= Principal (music) =

The section principal in an orchestra, as well as any large musical ensemble, is the lead player for each respective section of instruments. For example, there are multiple sections in an orchestra. The strings, woodwinds, brass, and percussion sections all have subsections. The first violins, second violins, violas, cellos, double basses, flutes, clarinets, oboes, bassoons, trumpets, trombones, French horns, tubas, and percussion are all subsections, each led by a principal player. The principal for each section is normally the most skilled and valuable player, selected through an audition process.

The section principal demonstrates leadership not only through a high standard of playing, but also through verbal communication and body language. The role of section principal requires one to play at a high level, and to be a team leader with competent people skills. Principals often serve the function of verbally communicating directions from the conductor to the rest of their section. Additionally, they are in charge of deciding bowings.

During rehearsals, principals often are expected to contribute musically and technically to the music-making process by making appropriate suggestions to the tutti players.
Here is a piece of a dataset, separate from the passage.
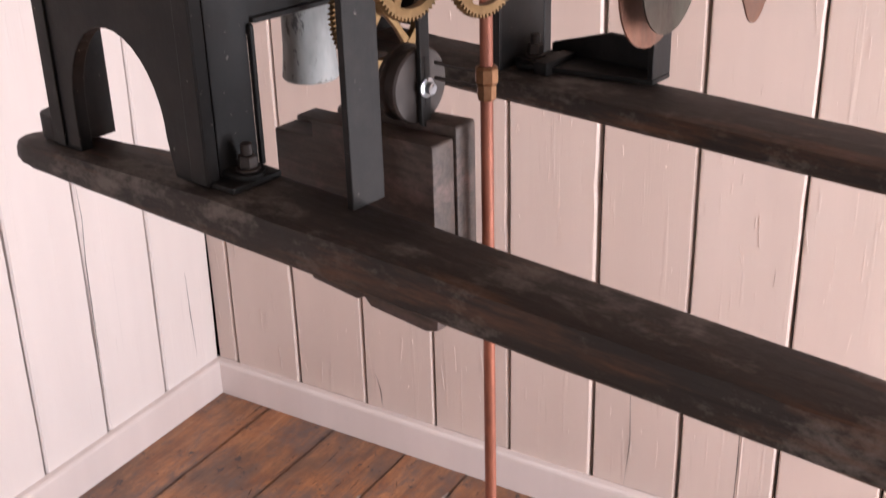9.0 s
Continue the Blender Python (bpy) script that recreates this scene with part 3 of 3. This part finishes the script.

Section players look to the principal to obtain entrance cues, and orient their playing to their leader's style, dynamics, articulation, and phrasing, among other things.

In addition to leading the section, principal players are responsible for playing any solos written for that voice in a given musical score. The principal first violin is called the concertmaster (or "leader" in the UK) and is considered the leader of not only the string section, but of the entire orchestra, subordinate only to the conductor.